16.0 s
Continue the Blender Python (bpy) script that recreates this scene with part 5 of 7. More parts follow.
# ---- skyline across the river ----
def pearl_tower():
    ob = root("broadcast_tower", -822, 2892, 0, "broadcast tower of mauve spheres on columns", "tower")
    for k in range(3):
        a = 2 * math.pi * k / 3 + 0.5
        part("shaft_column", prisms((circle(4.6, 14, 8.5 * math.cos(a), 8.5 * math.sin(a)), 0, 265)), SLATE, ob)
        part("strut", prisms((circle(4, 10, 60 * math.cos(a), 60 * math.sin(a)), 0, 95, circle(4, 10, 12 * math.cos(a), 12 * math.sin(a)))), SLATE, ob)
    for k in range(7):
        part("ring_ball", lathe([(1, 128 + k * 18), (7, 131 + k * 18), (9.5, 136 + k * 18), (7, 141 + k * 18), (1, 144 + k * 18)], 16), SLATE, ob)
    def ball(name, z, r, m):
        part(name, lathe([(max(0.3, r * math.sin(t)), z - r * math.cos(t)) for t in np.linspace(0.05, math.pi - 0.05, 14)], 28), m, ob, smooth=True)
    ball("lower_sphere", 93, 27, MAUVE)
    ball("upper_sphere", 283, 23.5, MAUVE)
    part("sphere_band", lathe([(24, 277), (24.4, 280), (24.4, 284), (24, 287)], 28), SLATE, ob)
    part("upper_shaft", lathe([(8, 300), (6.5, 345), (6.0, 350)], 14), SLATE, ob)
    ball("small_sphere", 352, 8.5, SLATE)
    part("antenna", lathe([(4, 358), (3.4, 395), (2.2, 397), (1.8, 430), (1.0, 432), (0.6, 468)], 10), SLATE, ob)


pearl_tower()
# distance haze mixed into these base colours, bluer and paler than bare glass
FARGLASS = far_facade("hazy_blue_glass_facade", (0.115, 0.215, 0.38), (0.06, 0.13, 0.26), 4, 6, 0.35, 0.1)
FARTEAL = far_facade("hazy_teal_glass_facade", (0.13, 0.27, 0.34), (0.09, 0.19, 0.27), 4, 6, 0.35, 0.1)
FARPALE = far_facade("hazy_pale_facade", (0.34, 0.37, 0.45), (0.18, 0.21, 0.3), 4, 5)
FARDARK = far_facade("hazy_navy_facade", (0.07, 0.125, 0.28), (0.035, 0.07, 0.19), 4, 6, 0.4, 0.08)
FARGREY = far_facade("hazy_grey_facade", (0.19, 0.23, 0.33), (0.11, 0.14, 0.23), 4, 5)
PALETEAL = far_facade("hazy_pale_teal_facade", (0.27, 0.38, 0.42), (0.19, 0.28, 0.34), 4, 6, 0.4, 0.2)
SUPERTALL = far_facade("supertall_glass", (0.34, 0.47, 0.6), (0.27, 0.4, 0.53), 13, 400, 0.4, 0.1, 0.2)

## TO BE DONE
Write out the lines above, starting at the line that contains "Continue the Blender" and ending with the final line, and nothing else; copy them exactly.

## RESPONSE BELOW
Continue the Blender Python (bpy) script that recreates this scene with part 5 of 7. More parts follow.
# ---- skyline across the river ----
def pearl_tower():
    ob = root("broadcast_tower", -822, 2892, 0, "broadcast tower of mauve spheres on columns", "tower")
    for k in range(3):
        a = 2 * math.pi * k / 3 + 0.5
        part("shaft_column", prisms((circle(4.6, 14, 8.5 * math.cos(a), 8.5 * math.sin(a)), 0, 265)), SLATE, ob)
        part("strut", prisms((circle(4, 10, 60 * math.cos(a), 60 * math.sin(a)), 0, 95, circle(4, 10, 12 * math.cos(a), 12 * math.sin(a)))), SLATE, ob)
    for k in range(7):
        part("ring_ball", lathe([(1, 128 + k * 18), (7, 131 + k * 18), (9.5, 136 + k * 18), (7, 141 + k * 18), (1, 144 + k * 18)], 16), SLATE, ob)
    def ball(name, z, r, m):
        part(name, lathe([(max(0.3, r * math.sin(t)), z - r * math.cos(t)) for t in np.linspace(0.05, math.pi - 0.05, 14)], 28), m, ob, smooth=True)
    ball("lower_sphere", 93, 27, MAUVE)
    ball("upper_sphere", 283, 23.5, MAUVE)
    part("sphere_band", lathe([(24, 277), (24.4, 280), (24.4, 284), (24, 287)], 28), SLATE, ob)
    part("upper_shaft", lathe([(8, 300), (6.5, 345), (6.0, 350)], 14), SLATE, ob)
    ball("small_sphere", 352, 8.5, SLATE)
    part("antenna", lathe([(4, 358), (3.4, 395), (2.2, 397), (1.8, 430), (1.0, 432), (0.6, 468)], 10), SLATE, ob)


pearl_tower()
# distance haze mixed into these base colours, bluer and paler than bare glass
FARGLASS = far_facade("hazy_blue_glass_facade", (0.115, 0.215, 0.38), (0.06, 0.13, 0.26), 4, 6, 0.35, 0.1)
FARTEAL = far_facade("hazy_teal_glass_facade", (0.13, 0.27, 0.34), (0.09, 0.19, 0.27), 4, 6, 0.35, 0.1)
FARPALE = far_facade("hazy_pale_facade", (0.34, 0.37, 0.45), (0.18, 0.21, 0.3), 4, 5)
FARDARK = far_facade("hazy_navy_facade", (0.07, 0.125, 0.28), (0.035, 0.07, 0.19), 4, 6, 0.4, 0.08)
FARGREY = far_facade("hazy_grey_facade", (0.19, 0.23, 0.33), (0.11, 0.14, 0.23), 4, 5)
PALETEAL = far_facade("hazy_pale_teal_facade", (0.27, 0.38, 0.42), (0.19, 0.28, 0.34), 4, 6, 0.4, 0.2)
SUPERTALL = far_facade("supertall_glass", (0.34, 0.47, 0.6), (0.27, 0.4, 0.53), 13, 400, 0.4, 0.1, 0.2)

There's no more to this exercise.